Say how many lines of the listing below contain "group", giving the number and nothing else.

* * * * * * *

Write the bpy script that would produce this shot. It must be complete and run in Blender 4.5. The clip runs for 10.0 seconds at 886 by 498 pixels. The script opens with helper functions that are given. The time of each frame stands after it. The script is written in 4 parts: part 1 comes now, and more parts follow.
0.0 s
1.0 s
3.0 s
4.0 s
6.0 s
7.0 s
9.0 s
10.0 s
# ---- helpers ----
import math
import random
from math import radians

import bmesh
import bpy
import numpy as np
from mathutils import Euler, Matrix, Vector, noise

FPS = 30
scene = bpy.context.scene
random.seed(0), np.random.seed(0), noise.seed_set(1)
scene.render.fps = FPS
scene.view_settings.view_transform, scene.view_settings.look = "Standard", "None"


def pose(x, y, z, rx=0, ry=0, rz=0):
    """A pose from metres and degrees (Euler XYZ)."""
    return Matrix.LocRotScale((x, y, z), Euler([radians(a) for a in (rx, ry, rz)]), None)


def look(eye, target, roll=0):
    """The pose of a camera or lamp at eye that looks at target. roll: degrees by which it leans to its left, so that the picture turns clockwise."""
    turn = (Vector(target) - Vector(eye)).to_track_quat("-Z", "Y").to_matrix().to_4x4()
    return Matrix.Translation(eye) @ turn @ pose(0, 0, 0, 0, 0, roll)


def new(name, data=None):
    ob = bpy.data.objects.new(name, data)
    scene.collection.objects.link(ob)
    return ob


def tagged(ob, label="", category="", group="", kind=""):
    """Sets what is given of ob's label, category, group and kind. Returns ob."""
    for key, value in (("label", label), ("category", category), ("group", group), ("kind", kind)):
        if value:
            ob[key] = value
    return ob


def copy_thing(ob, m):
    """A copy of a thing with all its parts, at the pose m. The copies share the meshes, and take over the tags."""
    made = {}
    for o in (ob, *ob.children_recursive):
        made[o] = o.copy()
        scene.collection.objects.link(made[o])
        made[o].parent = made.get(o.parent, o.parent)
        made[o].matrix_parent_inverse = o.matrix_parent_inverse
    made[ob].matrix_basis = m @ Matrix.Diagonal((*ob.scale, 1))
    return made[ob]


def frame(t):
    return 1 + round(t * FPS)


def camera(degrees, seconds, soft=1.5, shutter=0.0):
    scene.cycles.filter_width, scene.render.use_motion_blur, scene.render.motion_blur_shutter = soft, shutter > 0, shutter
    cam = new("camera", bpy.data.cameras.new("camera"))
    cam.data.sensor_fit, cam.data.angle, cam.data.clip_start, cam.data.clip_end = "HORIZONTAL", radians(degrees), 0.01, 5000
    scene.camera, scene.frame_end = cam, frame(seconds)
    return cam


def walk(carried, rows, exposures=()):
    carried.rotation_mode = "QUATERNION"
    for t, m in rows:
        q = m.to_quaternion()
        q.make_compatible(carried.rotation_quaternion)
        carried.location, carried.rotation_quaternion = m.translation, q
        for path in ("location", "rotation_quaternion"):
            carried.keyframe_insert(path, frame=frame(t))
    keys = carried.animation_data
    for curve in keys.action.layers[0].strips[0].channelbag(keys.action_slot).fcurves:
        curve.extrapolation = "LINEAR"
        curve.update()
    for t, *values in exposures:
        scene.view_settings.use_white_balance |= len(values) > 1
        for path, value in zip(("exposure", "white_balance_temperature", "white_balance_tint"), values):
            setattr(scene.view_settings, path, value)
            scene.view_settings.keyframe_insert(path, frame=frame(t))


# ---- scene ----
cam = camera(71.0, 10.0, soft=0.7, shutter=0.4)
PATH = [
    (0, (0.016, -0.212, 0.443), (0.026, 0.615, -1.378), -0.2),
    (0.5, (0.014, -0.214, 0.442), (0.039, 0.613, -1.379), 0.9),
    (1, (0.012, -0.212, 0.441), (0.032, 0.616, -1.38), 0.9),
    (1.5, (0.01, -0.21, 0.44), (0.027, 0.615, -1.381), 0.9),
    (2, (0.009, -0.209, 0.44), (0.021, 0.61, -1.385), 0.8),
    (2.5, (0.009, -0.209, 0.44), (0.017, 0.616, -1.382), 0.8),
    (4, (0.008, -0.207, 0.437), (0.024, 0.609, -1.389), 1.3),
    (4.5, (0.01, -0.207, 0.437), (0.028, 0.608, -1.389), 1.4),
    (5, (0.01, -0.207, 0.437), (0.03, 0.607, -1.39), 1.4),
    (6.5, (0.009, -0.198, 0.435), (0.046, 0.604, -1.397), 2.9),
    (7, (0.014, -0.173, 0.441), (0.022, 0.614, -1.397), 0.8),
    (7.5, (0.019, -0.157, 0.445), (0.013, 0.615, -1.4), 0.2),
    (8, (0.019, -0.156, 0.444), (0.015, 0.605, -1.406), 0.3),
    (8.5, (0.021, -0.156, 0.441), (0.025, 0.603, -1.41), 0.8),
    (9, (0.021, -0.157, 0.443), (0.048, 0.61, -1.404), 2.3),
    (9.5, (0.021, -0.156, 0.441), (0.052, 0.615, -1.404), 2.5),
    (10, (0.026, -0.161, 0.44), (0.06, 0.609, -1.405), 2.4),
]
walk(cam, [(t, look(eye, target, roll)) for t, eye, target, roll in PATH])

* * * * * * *

◆ FINISHED TASK
3